## TASK OBJECTIVE
Repeat everything from the line holding "4. More parts follow." to the line holding "return [(cx +", inclusive, exactly. Leave out the rest.

++++ INPUT DATA ++++

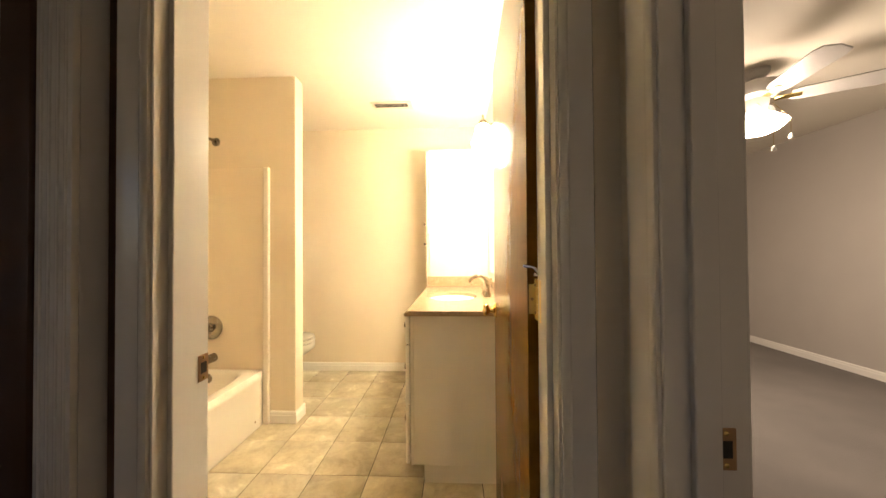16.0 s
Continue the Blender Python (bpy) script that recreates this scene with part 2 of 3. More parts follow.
def tube(points, radii, segments=16, flat=1.0):
    """A round bar along points, with a radius for each."""
    bm = bmesh.new()
    pts = [Vector(p) for p in points]
    rings = []
    side = None
    for k, p in enumerate(pts):
        ahead = (pts[min(k + 1, len(pts) - 1)] - pts[max(k - 1, 0)]).normalized()
        if side is None:
            side = ahead.orthogonal().normalized()
        side = (side - ahead * side.dot(ahead)).normalized()
        up = ahead.cross(side)
        r = radii[k] if isinstance(radii, (list, tuple)) else radii
        rings.append([bm.verts.new(p + r * (side * math.cos(2 * math.pi * a / segments) + flat * up * math.sin(2 * math.pi * a / segments))) for a in range(segments)])
    for a, b in zip(rings, rings[1:]):
        for k in range(segments):
            bm.faces.new((a[k], a[(k + 1) % segments], b[(k + 1) % segments], b[k]))
    bm.faces.new(rings[0][::-1])
    bm.faces.new(rings[-1])
    for f in bm.faces:
        f.smooth = True
    bmesh.ops.recalc_face_normals(bm, faces=bm.faces)
    return bm


def curve_points(points, steps=8):
    """Catmull-Rom points through a few."""
    p = [Vector(q) for q in points]
    p = [2 * p[0] - p[1]] + p + [2 * p[-1] - p[-2]]
    out = []
    for k in range(1, len(p) - 2):
        for s in range(steps):
            t = s / steps
            out.append(0.5 * (2 * p[k] + (p[k + 1] - p[k - 1]) * t + (2 * p[k - 1] - 5 * p[k] + 4 * p[k + 1] - p[k + 2]) * t * t + (3 * p[k] - p[k - 1] - 3 * p[k + 1] + p[k + 2]) * t ** 3))
    return out + [p[-2]]


def oval(cx, cy, rx, ry, z, power=2.0, count=64):
    """A ring of points on a superellipse."""
    out = []
    for k in range(count):
        a = 2 * math.pi * k / count
        c, s = math.cos(a), math.sin(a)
        out.append((cx + rx * math.copysign(abs(c) ** (2 / power), c), cy + ry * math.copysign(abs(s) ** (2 / power), s), z))
    return out


def squared(x0, x1, y0, y1, z, cx, cy, count=64):
    """A rectangle's rim, cut by rays round (cx, cy), its corners kept."""
    out = []
    for k in range(count):
        a = 2 * math.pi * k / count
        c, s = math.cos(a), math.sin(a)
        reach = min(((x1 - cx) / c if c > 1e-9 else (x0 - cx) / c if c < -1e-9 else 9), ((y1 - cy) / s if s > 1e-9 else (y0 - cy) / s if s < -1e-9 else 9))
        out.append([cx + reach * c, cy + reach * s, z])
    for x in (x0, x1):
        for y in (y0, y1):
            k = min(range(count), key=lambda i: (out[i][0] - x) ** 2 + (out[i][1] - y) ** 2)
            out[k] = [x, y, z]
    return out


def loft(rings, cap_first=False, cap_last=False):
    bm = bmesh.new()
    made = [[bm.verts.new(p) for p in r] for r in rings]
    for a, b in zip(made, made[1:]):
        for k in range(len(a)):
            j = (k + 1) % len(a)
            bm.faces.new((a[k], a[j], b[j], b[k]))
    if cap_first:
        bm.faces.new(made[0][::-1])
    if cap_last:
        bm.faces.new(made[-1])
    for f in bm.faces:
        f.smooth = True
    bmesh.ops.recalc_face_normals(bm, faces=bm.faces)
    return bm


def prism(profile, along, length, m):
    """A profile of (u, v) points pushed along an axis: u, v and the length lie on m's x, y and z."""
    bm = bmesh.new()
    a = [bm.verts.new((u, v, along)) for u, v in profile]
    b = [bm.verts.new((u, v, along + length)) for u, v in profile]
    for k in range(len(a)):
        j = (k + 1) % len(a)
        bm.faces.new((a[k], a[j], b[j], b[k]))
    bm.faces.new(a[::-1])
    bm.faces.new(b)
    bm.transform(m)
    for f in bm.faces:
        f.smooth = True
    bmesh.ops.recalc_face_normals(bm, faces=bm.faces)
    return bm


def panel(y0, y1, z0, z1, back, rings):
    """A cupboard front facing -x: rings of (inset, x) from its edge to its middle, closed at the back."""
    def rim(d, x):
        return [(x, y0 + d, z0 + d), (x, y1 - d, z0 + d), (x, y1 - d, z1 - d), (x, y0 + d, z1 - d)]
    return loft([rim(0, back)] + [rim(d, x) for d, x in rings], True, True)


def mesh_object(name, bm, material, smooth=35):
    data = bpy.data.meshes.new(name)
    bm.to_mesh(data)
    bm.free()
    data.materials.append(material)
    if not smooth:
        data.polygons.foreach_set("use_smooth", [False] * len(data.polygons))
    else:
        data.set_sharp_from_angle(angle=radians(smooth))
    return new(name, data)


def standing(ob):
    """The pose of an object in the world, by its parents."""
    m = ob.matrix_basis.copy()
    while ob.parent:
        ob = ob.parent
        m = ob.matrix_basis @ m
    return m


def part(name, bm, material, parent, label="", smooth=35, local=False):
    """A mesh under a thing or a part; the bmesh is in the world's metres unless local."""
    if not local:
        bm.transform(standing(parent).inverted())
    ob = mesh_object(name, bm, material, smooth)
    ob.parent = parent
    return tagged(ob, label) if label else ob


def thing(name, place, label, category, group="", turn=0.0):
    ob = new(name)
    ob.empty_display_size = 0.05
    ob.matrix_basis = pose(*place, 0, 0, turn)
    return tagged(ob, label, category, group)


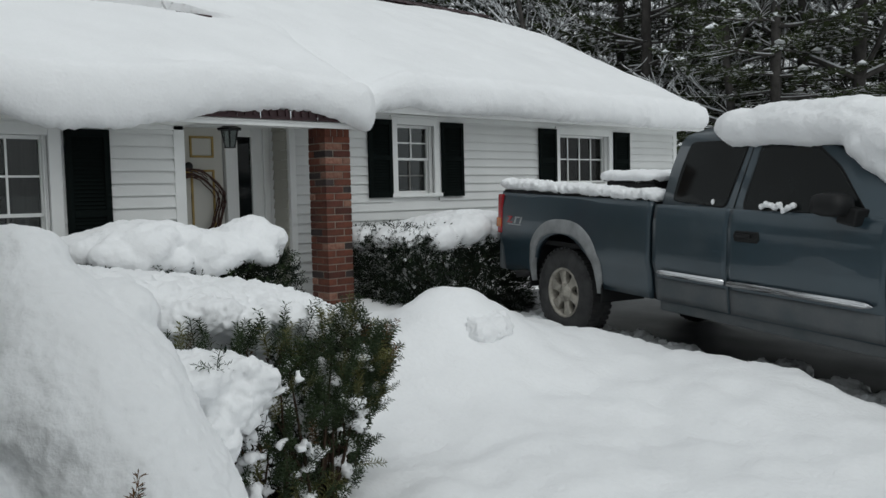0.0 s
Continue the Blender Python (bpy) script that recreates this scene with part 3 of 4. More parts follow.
courses(wall_front, runs(-1.35, 3.095, [(WIN_A[0] - 0.09, WIN_A[1] + 0.09, 0.6, 2.2)]), YA - 0.002, 0.1, 1.523 + 6 * LAP, SIDING)
courses(wall_setback, runs(4.725, XR - 0.075, [(WIN_B[0] - 0.08, WIN_B[1] + 0.08, 1.44, 2.40), (WIN_C[0] - 0.08, WIN_C[1] + 0.08, 1.53, 2.37)]), YB - 0.002, 0.1, 1.61 + 8 * LAP, SIDING)
rw = [o for o in scene.collection.objects if o.name == "wall_porch_right"][0]
for k in range(21):
    bm = prism(bmesh.new(), [(4.66, 0.004), (4.634, 0.0), (4.635, 0.006), (4.656, LAP - 0.002), (4.66, LAP - 0.002)], 1, YB + 0.022, YD - 0.02) if k == 0 else None
    if k == 0:
        o = b0 = part("clapboard", bm, RECESS, rw)
    else:
        o = b0.copy()
        scene.collection.objects.link(o)
    o.location = (0, 0, 0.25 + LAP * k)

# ---- pickup truck: local x ahead of the rear axle, y from the near side to the far side, z up ----
TRUCK = pose(5.728, 4.772, 0.186, 0, 2.59, -103.26)
truck = thing("pickup_truck", "blue-grey extended-cab pickup truck parked with snow on its roof", "truck", m=TRUCK)
TW = 1.93


def shell(profile, y0, y1, bevel=0.0):
    bm = prism(bmesh.new(), profile, 1, y0, y1)
    if bevel:
        bmesh.ops.bevel(bm, geom=[e for e in bm.edges if e.calc_face_angle(0) > 0.5], offset=bevel, segments=3, affect="EDGES", profile=0.6)
    return bm


def arc(cx, cz, r, a0, a1, n):
    return [(cx + r * math.cos(radians(a0 + (a1 - a0) * i / n)), cz + r * math.sin(radians(a0 + (a1 - a0) * i / n))) for i in range(n + 1)]


def strip_panel(x0, x1, zs, y_of, thick, side_y, arch=None):
    """A pressed side panel made of many columns, swollen by y_of(z); arch = (cx, cz, r) is left open."""
    bm = bmesh.new()
    nx = max(4, int((x1 - x0) / 0.04))
    xs = [x0 + (x1 - x0) * i / nx for i in range(nx + 1)]
    cols = []
    for x in xs:
        lo = zs[0]
        if arch and abs(x - arch[0]) < arch[2]:
            lo = max(lo, arch[1] + math.sqrt(arch[2] ** 2 - (x - arch[0]) ** 2))
        col = []
        for k in range(len(zs)):
            z = lo + (zs[-1] - lo) * (zs[k] - zs[0]) / (zs[-1] - zs[0])
            col.append((bm.verts.new((x, side_y(y_of(z)), z)), bm.verts.new((x, side_y(y_of(z) + thick), z))))
        cols.append(col)
    for a, b in zip(cols, cols[1:]):
        for k in range(len(zs) - 1):
            bm.faces.new((a[k][0], b[k][0], b[k + 1][0], a[k + 1][0]))
            bm.faces.new((a[k][1], a[k + 1][1], b[k + 1][1], b[k][1]))
        bm.faces.new((a[0][0], a[0][1], b[0][1], b[0][0]))
        bm.faces.new((a[-1][0], b[-1][0], b[-1][1], a[-1][1]))
    for col in (cols[0], cols[-1]):
        for k in range(len(zs) - 1):
            bm.faces.new((col[k][0], col[k][1], col[k + 1][1], col[k + 1][0]))
    bmesh.ops.recalc_face_normals(bm, faces=bm.faces)
    return bm


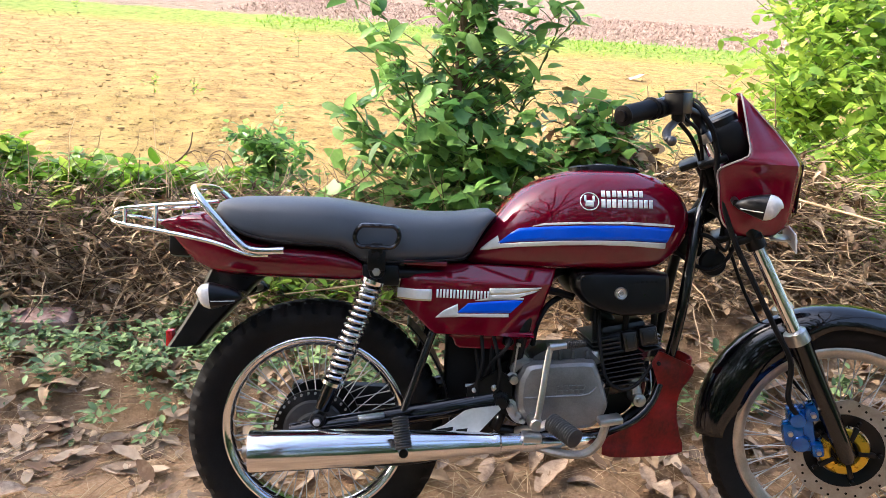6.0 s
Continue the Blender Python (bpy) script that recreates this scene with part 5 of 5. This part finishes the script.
for x, z in ((0.450, 0.392), (0.468, 0.372), (0.478, 0.360)):
    bpart("cover_bolt", Shape().lathe([(0, -0.122), (0.006, -0.121), (0.0075, -0.114), (0.0075, -0.09)], (x, 0, z), 8), STEEL, "", engine)

# cylinder and fins
CYL = Matrix.Translation((0.678, 0, 0.446)) @ Matrix.Rotation(radians(-13), 4, "Y")
cyl_ob = bpart("cylinder", Shape().box((-0.010, -0.055, -0.04), (0.085, 0.055, 0.10), 0.01, CYL), FIN, "black finned cylinder", engine)
for k in range(7):
    z = -0.012 + 0.0112 * k
    bpart("fin", Shape().box((-0.022, -0.082, z), (0.098 - 0.001 * k, 0.082, z + 0.0034), 0.0013, CYL), FIN, "", cyl_ob)
head = Shape().box((-0.010, -0.066, 0.066), (0.128, 0.066, 0.108), 0.010, CYL)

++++

## RESULT FOR THIS EXERCISE
Continue the Blender Python (bpy) script that recreates this scene with part 3 of 4. More parts follow.
courses(wall_front, runs(-1.35, 3.095, [(WIN_A[0] - 0.09, WIN_A[1] + 0.09, 0.6, 2.2)]), YA - 0.002, 0.1, 1.523 + 6 * LAP, SIDING)
courses(wall_setback, runs(4.725, XR - 0.075, [(WIN_B[0] - 0.08, WIN_B[1] + 0.08, 1.44, 2.40), (WIN_C[0] - 0.08, WIN_C[1] + 0.08, 1.53, 2.37)]), YB - 0.002, 0.1, 1.61 + 8 * LAP, SIDING)
rw = [o for o in scene.collection.objects if o.name == "wall_porch_right"][0]
for k in range(21):
    bm = prism(bmesh.new(), [(4.66, 0.004), (4.634, 0.0), (4.635, 0.006), (4.656, LAP - 0.002), (4.66, LAP - 0.002)], 1, YB + 0.022, YD - 0.02) if k == 0 else None
    if k == 0:
        o = b0 = part("clapboard", bm, RECESS, rw)
    else:
        o = b0.copy()
        scene.collection.objects.link(o)
    o.location = (0, 0, 0.25 + LAP * k)

# ---- pickup truck: local x ahead of the rear axle, y from the near side to the far side, z up ----
TRUCK = pose(5.728, 4.772, 0.186, 0, 2.59, -103.26)
truck = thing("pickup_truck", "blue-grey extended-cab pickup truck parked with snow on its roof", "truck", m=TRUCK)
TW = 1.93


def shell(profile, y0, y1, bevel=0.0):
    bm = prism(bmesh.new(), profile, 1, y0, y1)
    if bevel:
        bmesh.ops.bevel(bm, geom=[e for e in bm.edges if e.calc_face_angle(0) > 0.5], offset=bevel, segments=3, affect="EDGES", profile=0.6)
    return bm


def arc(cx, cz, r, a0, a1, n):
    return [(cx + r * math.cos(radians(a0 + (a1 - a0) * i / n)), cz + r * math.sin(radians(a0 + (a1 - a0) * i / n))) for i in range(n + 1)]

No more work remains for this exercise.